Often, it is annoying to have moral discussions while expressing every moral prescription in fundamental, agent-specific terms, especially when that isn't the point of the discussion. For an example, take the statement "drugs should be decriminalised". In most modern democracies, there is no one individual with the power to decriminalise drugs -- rather, power is quite distributed, and it wouldn't even be accurate to say that the statement is equivalent to saying that people in parliament should vote for laws decriminalising drugs. For example, one may say "drug decriminalisation would be beneficial on its own, but doing so would make my political party very unpopular, thus reducing the likelihood of being able to pass/block other, more significant legislation, therefore it has an overall negative effect".

What one usually really means when they say they support drug decriminalisation or that drugs should be decriminalised, is that anyone in power -- and that includes a voter -- should assign positive utility to the direct consequences of decriminalisation of drugs while making political decisions (such as voting).
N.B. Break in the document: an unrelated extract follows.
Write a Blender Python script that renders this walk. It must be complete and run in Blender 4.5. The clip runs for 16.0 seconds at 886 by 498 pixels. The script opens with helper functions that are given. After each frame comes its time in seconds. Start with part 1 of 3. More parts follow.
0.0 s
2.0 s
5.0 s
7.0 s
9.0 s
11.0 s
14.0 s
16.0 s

The reason this specific set of consequences (the direct ones) are often useful to distinguish is that the method one uses to evaluate these consequences is very different (and therefore the arguments actually made are very different) from the method one uses to evaluate the other consequences, such as political pragmatism -- an argument on these consequences can thus simply be a debate on the positive (in the sense of positive vs. normative) consequences of drug decriminalisation from some ethical premise.
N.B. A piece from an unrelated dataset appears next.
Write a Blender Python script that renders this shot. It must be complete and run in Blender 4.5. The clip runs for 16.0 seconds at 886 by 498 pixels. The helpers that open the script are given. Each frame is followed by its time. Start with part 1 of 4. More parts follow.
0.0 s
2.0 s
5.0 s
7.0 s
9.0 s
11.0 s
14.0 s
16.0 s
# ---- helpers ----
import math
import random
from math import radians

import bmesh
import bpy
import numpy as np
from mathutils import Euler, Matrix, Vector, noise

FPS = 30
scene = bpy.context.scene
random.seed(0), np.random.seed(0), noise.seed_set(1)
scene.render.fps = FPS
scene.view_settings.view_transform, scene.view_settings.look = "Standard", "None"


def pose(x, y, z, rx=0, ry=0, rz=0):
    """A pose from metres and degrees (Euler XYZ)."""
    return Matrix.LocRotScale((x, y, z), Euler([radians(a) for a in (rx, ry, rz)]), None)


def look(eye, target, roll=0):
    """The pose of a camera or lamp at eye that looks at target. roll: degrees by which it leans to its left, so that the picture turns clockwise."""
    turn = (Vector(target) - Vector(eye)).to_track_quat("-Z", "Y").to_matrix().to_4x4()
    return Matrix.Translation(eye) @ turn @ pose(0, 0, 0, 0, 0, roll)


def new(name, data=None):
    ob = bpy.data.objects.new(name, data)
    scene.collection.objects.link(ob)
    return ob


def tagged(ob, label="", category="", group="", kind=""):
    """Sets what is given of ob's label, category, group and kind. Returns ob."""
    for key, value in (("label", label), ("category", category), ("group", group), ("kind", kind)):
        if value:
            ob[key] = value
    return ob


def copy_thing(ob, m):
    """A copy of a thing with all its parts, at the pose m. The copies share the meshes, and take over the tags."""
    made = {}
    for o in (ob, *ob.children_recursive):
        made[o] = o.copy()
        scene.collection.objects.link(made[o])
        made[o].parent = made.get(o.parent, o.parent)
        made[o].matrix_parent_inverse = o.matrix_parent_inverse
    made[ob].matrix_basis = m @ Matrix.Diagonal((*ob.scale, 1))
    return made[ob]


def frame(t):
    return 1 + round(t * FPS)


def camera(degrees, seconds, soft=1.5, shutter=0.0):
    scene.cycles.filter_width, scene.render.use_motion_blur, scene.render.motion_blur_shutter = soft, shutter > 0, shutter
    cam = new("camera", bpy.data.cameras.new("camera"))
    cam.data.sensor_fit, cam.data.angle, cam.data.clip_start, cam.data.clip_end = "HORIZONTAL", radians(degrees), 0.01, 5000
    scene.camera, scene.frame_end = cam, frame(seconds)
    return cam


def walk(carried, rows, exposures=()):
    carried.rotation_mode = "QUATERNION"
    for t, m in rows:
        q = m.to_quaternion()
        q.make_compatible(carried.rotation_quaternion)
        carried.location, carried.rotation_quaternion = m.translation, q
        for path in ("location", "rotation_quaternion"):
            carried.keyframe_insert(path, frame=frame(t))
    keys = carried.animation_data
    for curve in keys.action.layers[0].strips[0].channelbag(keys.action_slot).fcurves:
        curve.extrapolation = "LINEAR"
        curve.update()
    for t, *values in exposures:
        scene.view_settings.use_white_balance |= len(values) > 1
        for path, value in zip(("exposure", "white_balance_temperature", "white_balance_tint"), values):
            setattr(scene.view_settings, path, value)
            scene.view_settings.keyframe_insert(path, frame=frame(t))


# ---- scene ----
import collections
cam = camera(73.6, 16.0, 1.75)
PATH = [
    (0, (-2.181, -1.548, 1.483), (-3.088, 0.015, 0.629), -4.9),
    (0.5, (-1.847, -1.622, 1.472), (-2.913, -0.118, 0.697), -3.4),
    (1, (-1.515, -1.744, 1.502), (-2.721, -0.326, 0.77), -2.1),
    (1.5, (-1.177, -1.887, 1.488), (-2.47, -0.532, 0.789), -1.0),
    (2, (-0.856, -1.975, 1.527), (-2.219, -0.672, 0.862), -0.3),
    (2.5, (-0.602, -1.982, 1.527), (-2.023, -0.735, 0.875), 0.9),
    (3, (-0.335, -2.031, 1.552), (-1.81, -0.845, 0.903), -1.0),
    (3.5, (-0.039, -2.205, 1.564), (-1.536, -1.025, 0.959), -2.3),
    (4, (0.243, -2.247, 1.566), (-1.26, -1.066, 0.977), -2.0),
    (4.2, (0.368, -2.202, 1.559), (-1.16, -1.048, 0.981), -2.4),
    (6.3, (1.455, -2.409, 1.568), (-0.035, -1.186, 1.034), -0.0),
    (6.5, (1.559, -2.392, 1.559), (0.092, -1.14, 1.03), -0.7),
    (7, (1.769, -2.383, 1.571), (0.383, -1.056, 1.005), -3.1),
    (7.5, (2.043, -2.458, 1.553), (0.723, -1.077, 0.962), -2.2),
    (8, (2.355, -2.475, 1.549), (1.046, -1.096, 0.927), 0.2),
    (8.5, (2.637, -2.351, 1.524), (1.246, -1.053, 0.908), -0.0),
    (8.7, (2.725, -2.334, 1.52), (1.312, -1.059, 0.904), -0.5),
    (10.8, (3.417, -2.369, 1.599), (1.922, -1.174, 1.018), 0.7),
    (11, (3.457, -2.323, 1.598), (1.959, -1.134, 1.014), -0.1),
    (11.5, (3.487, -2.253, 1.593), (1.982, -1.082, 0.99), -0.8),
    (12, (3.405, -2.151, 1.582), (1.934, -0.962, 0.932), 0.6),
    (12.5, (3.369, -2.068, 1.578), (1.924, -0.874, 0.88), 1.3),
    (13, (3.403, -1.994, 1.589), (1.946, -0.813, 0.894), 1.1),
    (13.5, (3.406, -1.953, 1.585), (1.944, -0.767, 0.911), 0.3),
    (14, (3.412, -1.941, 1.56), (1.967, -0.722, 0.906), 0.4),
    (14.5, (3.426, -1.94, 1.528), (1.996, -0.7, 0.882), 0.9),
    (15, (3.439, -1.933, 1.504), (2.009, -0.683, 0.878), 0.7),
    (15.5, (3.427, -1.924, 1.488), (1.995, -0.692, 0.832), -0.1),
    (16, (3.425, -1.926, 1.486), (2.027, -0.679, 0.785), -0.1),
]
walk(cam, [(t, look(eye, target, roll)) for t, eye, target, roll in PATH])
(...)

The other consequences are then irrelevant to the debate of "Drugs should be decriminalised". This way, one has simplified our language and made communication a lot easier, even though the word "should" is fundamentally attached to the actions of an ethical actor, i.e. "I should... one should..."
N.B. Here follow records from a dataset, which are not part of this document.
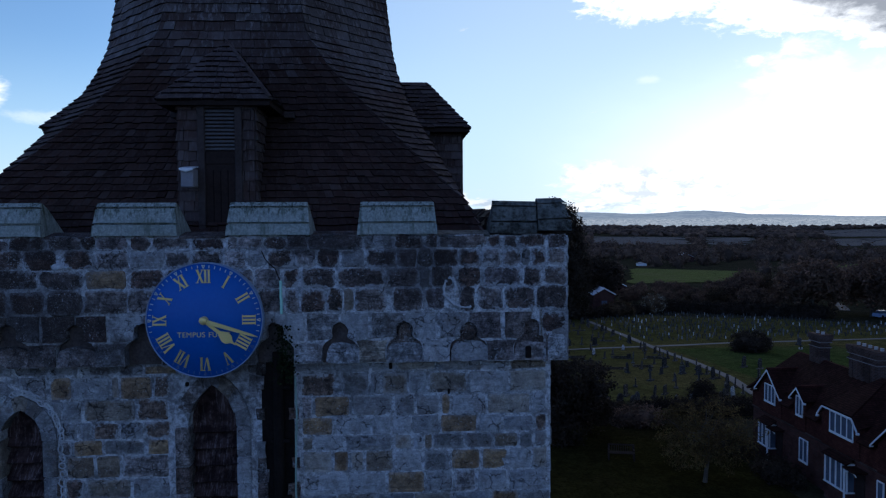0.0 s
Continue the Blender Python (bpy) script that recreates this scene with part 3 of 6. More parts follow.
def stone_geometry(x0, x1, z0, z1, y, proud, round_off, r):
    """A hewn block on a wall facing -y: a worn, uneven outline, a rounded arris and a slightly domed, uneven face."""
    w_, h_ = x1 - x0, z1 - z0
    c = min(round_off * r.uniform(0.5, 1.3), w_ * 0.26, h_ * 0.28)
    xm, zm = (x0 + x1) / 2, (z0 + z1) / 2
    pts = [(x0 + c, z0), (x0 + w_ * r.uniform(0.4, 0.6), z0), (x1 - c, z0), (x1, z0 + c), (x1, z0 + h_ * r.uniform(0.4, 0.6)), (x1, z1 - c),
           (x1 - c, z1), (x0 + w_ * r.uniform(0.4, 0.6), z1), (x0 + c, z1), (x0, z1 - c), (x0, z0 + h_ * r.uniform(0.4, 0.6)), (x0, z0 + c)]
    a = min(0.011, 0.25 * round_off + 0.002)
    pts = [(x + r.uniform(-a, a), z + r.uniform(-a, a)) for x, z in pts]
    n = STONE_RING

    def inset(e):
        e = min(e, 0.3 * w_, 0.3 * h_)
        return [(x + e * max(-1, min(1, (xm - x) / (0.4 * w_))), z + e * max(-1, min(1, (zm - z) / (0.4 * h_)))) for x, z in pts]

    tx, tz = r.uniform(-0.012, 0.012), r.uniform(-0.012, 0.012)
    verts = [(x, y + 0.004, z) for x, z in pts]
    verts += [(x, y - proud * 0.7 - tx * (x - xm) / w_ - tz * (z - zm) / h_, z) for x, z in inset(0.006 + 0.12 * round_off)]
    verts += [(x, y - proud - r.uniform(-0.003, 0.006) - tx * (x - xm) / w_ - tz * (z - zm) / h_, z) for x, z in inset(0.045)]
    faces = [(k + i, k + (i + 1) % n, k + n + (i + 1) % n, k + n + i) for k in (0, n) for i in range(n)]
    faces.append(tuple(range(2 * n, 3 * n)))
    return verts, faces


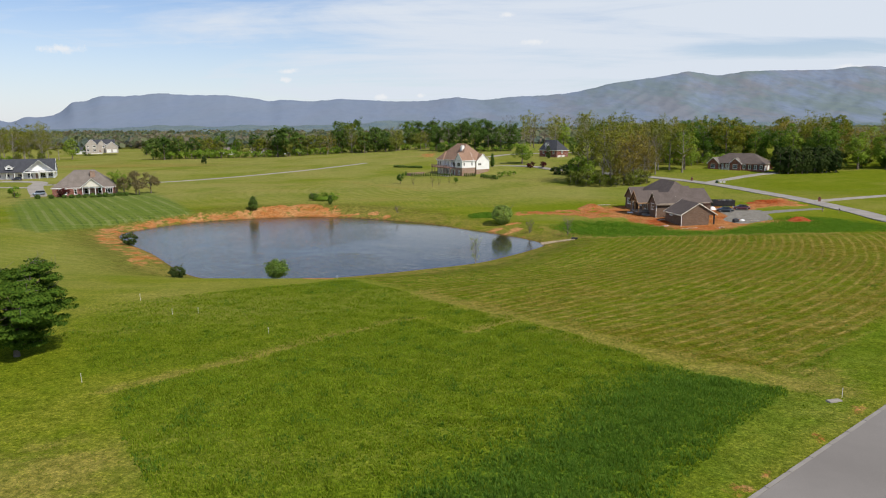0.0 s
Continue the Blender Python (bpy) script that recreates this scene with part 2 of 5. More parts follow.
    col = m.mix(m.math("MULTIPLY", garden, 0.85), col, (0.098, 0.142, 0.026))
    uneven = m.math("MULTIPLY", garden, m.ramp(m.noise(p, 0.07, 4, 0.6), 0.35, 0.62, 0.25, 1.0))
    col = m.mix(m.math("MULTIPLY", uneven, m.ramp(lines.outputs["Fac"], 0.0, 0.10, 0.75, 0.0)), col, (0.060, 0.098, 0.026))
    col = m.mix(m.math("MULTIPLY", uneven, m.ramp(lines.outputs["Fac"], 0.80, 0.98, 0, 0.55)), col, (0.20, 0.215, 0.085))
    cross = m.n.new("ShaderNodeTexWave")
    m.put(cross.inputs["Vector"], m.mapped(p, (1, 1, 0), (0, 0, radians(60))))
    for key, v in (("Scale", 0.075), ("Distortion", 0.6), ("Detail", 2.0), ("Detail Scale", 0.4)):
        cross.inputs[key].default_value = v
    col = m.mix(m.math("MULTIPLY", uneven, m.ramp(cross.outputs["Fac"], 0.86, 0.99, 0, 0.55)), col, (0.20, 0.215, 0.085))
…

Note, however, that it is still important to ensure that such imprecise language actually means something, i.e. can be converted into a precise form (we'll call this "normative language"), in terms of the actions of an ethical actor and the observations of a physical observer. Make this a practice in your own argumentation (you should!).

An important point to be mentioned is that your moral beliefs are fundamentally about your actions. As an example for why this is important -- consider the Non-Aggression Principle, which many libertarians cite as the ethical basis for their political beliefs. However, if your fundamental ethical principle is the Non-Aggression Principle, that wouldn't actually imply that you should be a libertarian, as it only means that you shouldn't violate anybody's rights, not that you should act politically to stop other people from violating people's rights. The ethical principle you should cite might be "minimise aggression", but "non-aggression" is clearly not it.

One often hears words like "rights" and "duties" thrown around. These do not seem to correspond to anything in our ethical vocabulary so far.

These terms have meaning within the structure of an ethical theory. For example, in a rights-based ethical theory, the word "right" is interpreted in the following way: "People have a right to free speech" = "One should not coercively suppress a person's speech."

The word "duty" seems to refer to moral obligation in general, but is usually used within the structure of an ethical theory which makes predictions discretely (more on what this means later).

These, which we call ethical objects are constructed to simplify the language of ethical arguments, but it is necessary to always keep in mind the real, fundamental meaning of the statement referring to an ethical object. It is always essential, for a statement to be meaningful, that a statement containing an ethical object can actually be written in normative language.

Finally, we discuss a few specifics:
  • Continuous and discrete ethical theories -- Some ethical theories provide moral prescriptions in every situation -- an example is utilitarianism. Others, like rights- and duties- based ethical theories only prescribe or unprescribe a specific action or discrete set of actions. E.g. any action is equally moral, as long as you don't violate other people's rights. Or -- any action is equally moral, as long as you do your duty.
    • The traditional bifurcation is "consequentialism vs. deontology". However, this is problematic. Ethics is fundamentally about making choices between actions, and saying that a certain action can be universally immoral requires the choice of a universal non-immoral incation to compare it against. To demonstrate that such an inaction does not exist, consider the following thought-moral-dilemma: you're driving a car with your foot on the accelerator when a child steps onto the road. If and only if you release the accelerator, the child won't die. Is it inaction to not move your foot or is it inaction to not continue to accelerate the car?
    • Furthermore, deontology and consequentialism, as usually defined, cannot actually be distinguished, as explained in the next point.
  • Utility functions -- A convenient universal formalism to express ethical theories in -- similar to the least-action formalism in physics -- is the "utility function". Essentially, this is stated in a principle similar to utilitarianism, with "maximise utility", except with any arbitrary definition of utility. Since all ethical theories can be stated in this formalism, a simple test to show that something is or isn't a meaningful ethical theory.
  • Resolving Buridan's ass -- Buridan's ass is a thought moral dilemma where a donkey is presented two symmetric (i.e. equal utility) ethical choices, and it can't choose -- this is often stated as a criticism of utilitarianism. However, there is no real paradox, as there are plenty of ethical theories, including the amoral "do whatever" and all discrete ethical theories, which do not always provide ethical prescriptions between two ethical choices. Indeed, the donkey should make its choice between the two randomly.

What about technology? What about art?
Technology and art are not knowledge -- they are not fundamentally statements, and it's baffling that some philosophers regard these as areas of knowledge. They are just "things", they are wealth, and they aren't knowledge any more than a potato or any other "thing" is knowledge.

What is religion?
Religion is not a relevant area of knowledge for discussion in philosophy, because it is a social set of beliefs which may be right or wrong, not something fundamental to knowledge itself. Religion is usually just a snapshot of the social knowledge of the past -- the inferior science of a few thousand years ago, the moral (including legal/political) systems of the time, etc.